Day 25 - The Big Iberian Tour - Plasencia

Thank goodness, after last night's​ misadventure, we have arrived exactly where we expected to be and the hotel, which was easily found, turned out to be the best yet.

Firstly a postscript to yesterday. It seems I ended up in the wrong Càceres because this was the recommended stop from the Ruta Vía de la Plata website. Why they suggested staying there is beyond comprehension. It's a village with little in the way of world beating tapas and although our hotel was 2 kms away, the noise from the town's dogs kept me awake to about 2 in the morning. I haven't heard such noisy dogs since my last trip to Nepal, a country whose Buddist traditions stops them doing anything sensible with such sleep inhibitors. They definitely don't have the same scruples about animals here but the dogs made the same noise We were also slightly disappointed that the wonderful welcome from our agriturismo hosts came at a whopping cost - every tiny bit of welcome was itemised and had to be paid for.

The advantage of an early (and expensive) breakfast was that we got away in good time. Cycling across this wild-west countryside at 8-30am in the morning gave yet another dimension to Spain's excellent sunshine because it cast such wonderful light.

Today we cycled along the east side of the massive Alcantara reservoir, climbed 350m to Los Castaños, the pass, and then down again the other side pushing against a head wind to Plasencia. For 90 per cent of the 75km we followed the N630 and for the last stretch in particular, we were very close to the motorway.

Spain of course has the best infrastructure of any country in Europe and cycling along the empty N630 we have been benefiting greatly. Today we suffered slightly from traffic serving the construction of new high-speed railway line going from Madrid to the Portuguese border. Originally intended to link the two national capitals, progress has slowed since the Portuguese cancelled their part of the deal. I'm sure it will get built eventually and the Spanish, who have the second longest high speed network in the world surpassed only by the Chinese, aren't going to be distracted by details like the lack of a destination.

Just before the pass at Los Castaños we stopped for what turned out to be the only refreshment opportunity of the day at Cañaveral. The restaurant bar was authentic and the breakfast rush was over. On the bar was a large jar of honey and it's honey with olive oil rather than tomato paste that's the traditional spread on toast in the morning. Behind the bar were photographs of the champion bull for each of the last five years.

Plasencia took a long time arriving and given yesterday's disappointment it was both a pleasure and a relief to find such a nice hotel. We treated ourselves to an enormous lunch part of which was an old favourite of mine, fried baby broad beans and ham. It's quite expensive but if it's the right time of year I always have it once each time I visit Spain.

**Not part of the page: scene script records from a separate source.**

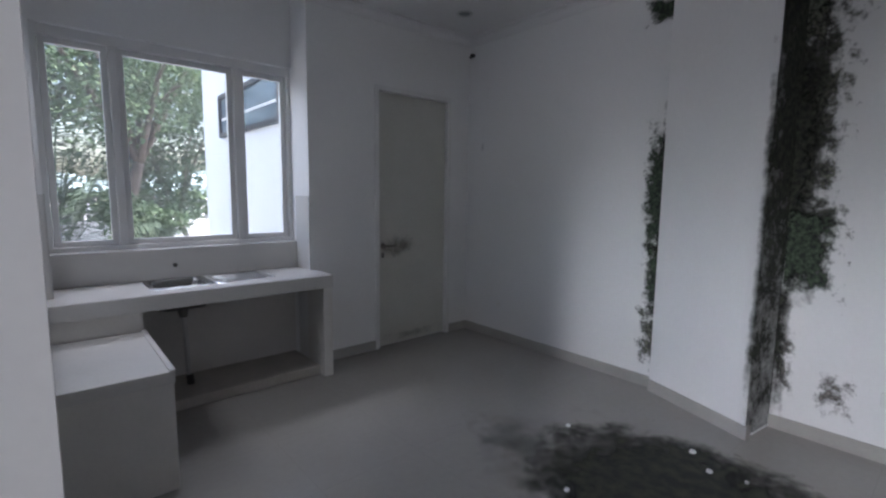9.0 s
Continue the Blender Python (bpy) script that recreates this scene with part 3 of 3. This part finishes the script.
def pipe_stub(name, c, n, r, label):
    """A capped black outlet in a wall."""
    o = holder(name, c, label, "pipe outlet")
    c, n = Vector(c), Vector(n)
    bm = bmesh.new()
    tube(bm, [c - n * 0.01, c + n * 0.006], [r, r * 0.95], 16)
    part("flange", bm, BLACK, o)
    bm = bmesh.new()
    tube(bm, [c + n * 0.006, c + n * 0.014], [r * 0.55, r * 0.5], 12)
    part("thread", bm, DARKSTEEL, o)


pipe_stub("tap_outlet", (-3.368, -4.281, 0.93), (0, 1, 0), 0.016, "capped black tap outlet in the tiled splashback")
pipe_stub("gas_outlet", (-2.50, -3.71, 0.665), (0, 1, 0), 0.022, "capped black hose outlet above the stove bench")


# ---- electric fittings ----
def socket(c, n, w, h, label, dots=True, group="wall sockets"):
    c, n = Vector(c), Vector(n)
    a = Vector((-n.y, n.x, 0))
    o = holder("wall_socket", c, label, "socket", group)

    def slab(nm, cc, ww, hh, d, mat):
        bm = bmesh.new()
        lo = cc - a * ww / 2 - Vector((0, 0, hh / 2))
        hi = cc + a * ww / 2 + n * d + Vector((0, 0, hh / 2))
        box(bm, lo.x, hi.x, lo.y, hi.y, lo.z, hi.z, bevel=min(0.003, d * 0.3))
        part(nm, bm, mat, o)
    slab("plate", c, w, h, 0.009, SOCKET)
    if dots:
        bm = bmesh.new()
        tube(bm, [c + n * 0.009, c + n * 0.012], [0.02, 0.02], 16)
        part("insert", bm, SOCKET, o)
        for s in (-1, 1):
            bm = bmesh.new()
            q = c + a * s * 0.0095 + n * 0.0118
            tube(bm, [q, q + n * 0.0015], [0.0028, 0.0028], 8)
            part("pin_hole", bm, BLACK, o)


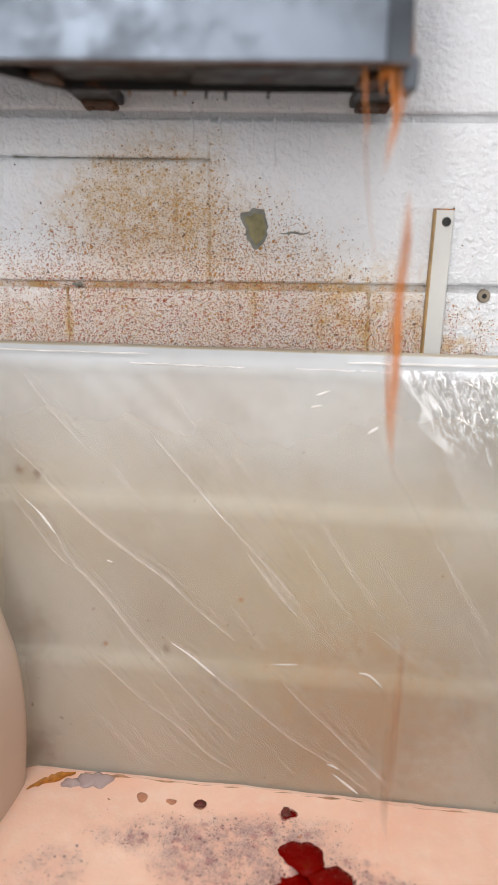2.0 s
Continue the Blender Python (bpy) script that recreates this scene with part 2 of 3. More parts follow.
def steel(name, base, rough=0.38, metal=0.75, rust=0.0):
    k = Mat(name, rough, metal)
    n, f = k.noise(7, 4), k.noise(38, 4)
    c = k.mix(k.step(n, 0.32, 0.68), tuple(q * 1.25 for q in base), tuple(q * 0.5 for q in base))
    c = k.mix(k.mul(k.step(f, 0.5, 0.75), 0.4), c, tuple(q * 0.55 for q in base))
    if rust:
        c = k.mix(k.mul(k.step(f, 0.62 - 0.3 * rust, 0.72 - 0.2 * rust), 0.9), c, (0.085, 0.038, 0.02))
    k.colour(c)
    k.rough(k.step(f, 0.3, 0.7, rough - 0.08, rough + 0.14))
    k.bump(k.add(n, k.mul(f, 0.4)), 0.002, 0.4)
    return k.m


def plain(name, base, rough=0.6, scale=40.0, vary=0.25, bump=0.0008, metal=0.0):
    k = Mat(name, rough, metal)
    n = k.add(k.mul(k.noise(scale, 4), 0.7), k.mul(k.noise(scale * 0.15, 3), 0.3))
    k.colour(k.mix(k.step(n, 0.3, 0.7), base, tuple(q * (1 - vary) for q in base)))
    k.bump(n, bump, 0.7)
    return k.m


def froth():
    k = Mat("peach_froth", 0.62)
    pale = k.mix(k.step(k.noise(6, 4), 0.3, 0.7), (0.95, 0.66, 0.53), (0.91, 0.57, 0.44))
    pale = k.mix(k.mul(k.step(k.noise(35, 5, 0.65), 0.45, 0.7), 0.4), pale, (0.96, 0.75, 0.65))
    # grey collapsed bubbles beside the open liquid
    wedge = k.add(k.line(-0.125, 0.80, 0.058, 0.52, k.x, k.y), k.mul(k.add(k.noise(16, 4), -0.5), -0.09))
    side = k.mul(k.step(k.mul(wedge, -1), 0.0, 0.085), k.step(k.add(k.y, k.mul(k.add(k.noise(20, 3), -0.5), 0.03)), 0.825, 0.79))
    side = k.mul(side, k.step(k.x, 0.20, 0.12))
    upper = k.step(k.add(k.near(-0.03, 0.782, k.x, k.y, 0.12, 0.03), k.mul(k.add(k.noise(22, 4), -0.5), 1.2)), 1.1, 0.3)
    rear = k.step(k.add(k.near(-0.17, 0.72, k.x, k.y, 0.06, 0.07), k.mul(k.add(k.noise(20, 4), -0.5), 1.6)), 1.0, 0.35)
    rim = k.step(k.add(k.near(0.162, 0.622, k.x, k.y, 0.100, 0.114), k.mul(k.add(k.noise(45, 4), -0.5), 0.7)), 1.22, 0.95)
    skin = k.step(k.add(k.near(-0.13, 0.56, k.x, k.y, 0.075, 0.085), k.mul(k.add(k.noise(16, 4), -0.5), 0.9)), 1.0, 0.7)
    rear = k.math("MAXIMUM", rear, k.mul(skin, 0.55))
    patch = k.math("MAXIMUM", k.math("MAXIMUM", side, upper), k.math("MAXIMUM", k.mul(rear, 0.45), rim))
    patch = k.mul(patch, k.step(k.noise(42, 5, 0.7), 0.36, 0.62, 0.35, 1.15))
    tone = k.mix(k.mul(patch, 0.62), pale, (0.40, 0.28, 0.28))
    small_holes, _ = k.specks(430, k.mul(patch, 0.8), 0.14, 0.5, shift=0.2)
    large_holes, _ = k.specks(190, k.mul(patch, 0.5), 0.08, 0.42, shift=0.5, ragged=0.003)
    tone = k.mix(k.mul(k.math("MAXIMUM", k.mul(small_holes, 0.8), large_holes), 0.72), tone, (0.12, 0.055, 0.07))
    ring = k.mul(k.step(k.cells(70), 0.0055 * 70, 0.0035 * 70), k.step(patch, 0.3, 0.8))
    tone = k.mix(k.mul(ring, 0.35), tone, (0.35, 0.10, 0.13))
    k.colour(tone)
    k.b.inputs["Subsurface Weight"].default_value = 0.2
    k.b.inputs["Subsurface Radius"].default_value = (0.012, 0.006, 0.004)
    k.bump(k.add(k.noise(220, 2), k.mul(k.noise(30, 3), 1.0)), 0.0015, 0.3)
    return k.m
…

After a few hot days Spain is starting to feel like summer and the buildings in the old historic core really held onto the heat of the day. Plasencia has two cathedrals, both part of the same complex, the first Romanesque Gothic and the second Renaissance Baroque. They started each one in turn but then stopped due to lack of money which at least shows that there's nothing new about Spain's boom bust economy.